Artists who connected with Mr. Wong online were asked such basic questions as “Can you mix acrylic with oil?” Ms. Li said. He demonstrated such innocence and curiosity in his questions that, by the time he started showing in North America, those artist friends he made on Facebook were “championing him,” she said.

A very important source of inspiration — both personal and artistic — was van Gogh.

In a 2014 Facebook post, Mr. Wong positioned one of his own works next to one of van Gogh’s, Mr. van der Hoeven said. In a 2018 interview, he cited van Gogh as an influential forerunner. And three works painted in 2019, the year of his death — including “Starry Night” and “The Space Between Trees” — were open tributes to van Gogh.

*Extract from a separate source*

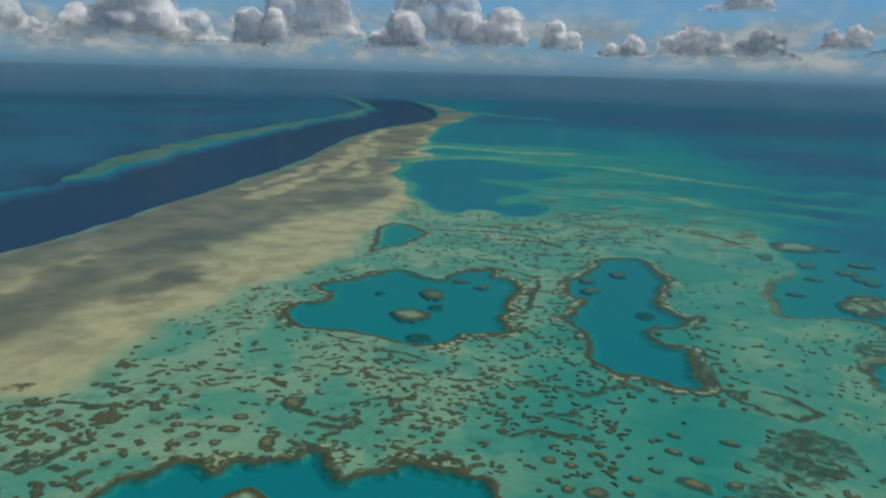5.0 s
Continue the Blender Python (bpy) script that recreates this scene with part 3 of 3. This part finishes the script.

“The Space Between Trees” is, in fact, a copy of a work by van Gogh that went missing in World War II titled “The Painter on the Road to Tarascon.” The lone figure at the center has been replaced by an Edmonton park bench on which Mr. Wong spent many a distressful moment.

Like van Gogh’s chair, the bench “takes on the form of a symbolic self portrait,” Mr. van der Hoeven said. “By inserting that bench into van Gogh’s painting, he basically inserts himself into van Gogh’s work.”

Mr. Wong also began making connections with van Gogh’s life. Despite his sudden success — his 2018 solo show at Karma in Manhattan was a triumph, and his art-market prices soared — “he was left with the same holes in his heart that he had before,” Mr. van der Hoeven said. “It was at this time that he found comfort in van Gogh’s story.”

Mr. Wong took to illustrating his struggles the way van Gogh did: in wildly expressive brushstrokes and a deep palette of colors. And a month before his second solo exhibition at Karma, he took his own life.

Though his career was, like van Gogh’s, tragically cut short, “it did come to a conclusion, like a great arc, from the beginning to the end,” said Ms. Li of the Dallas Museum of Art. “That in itself can be celebrated.”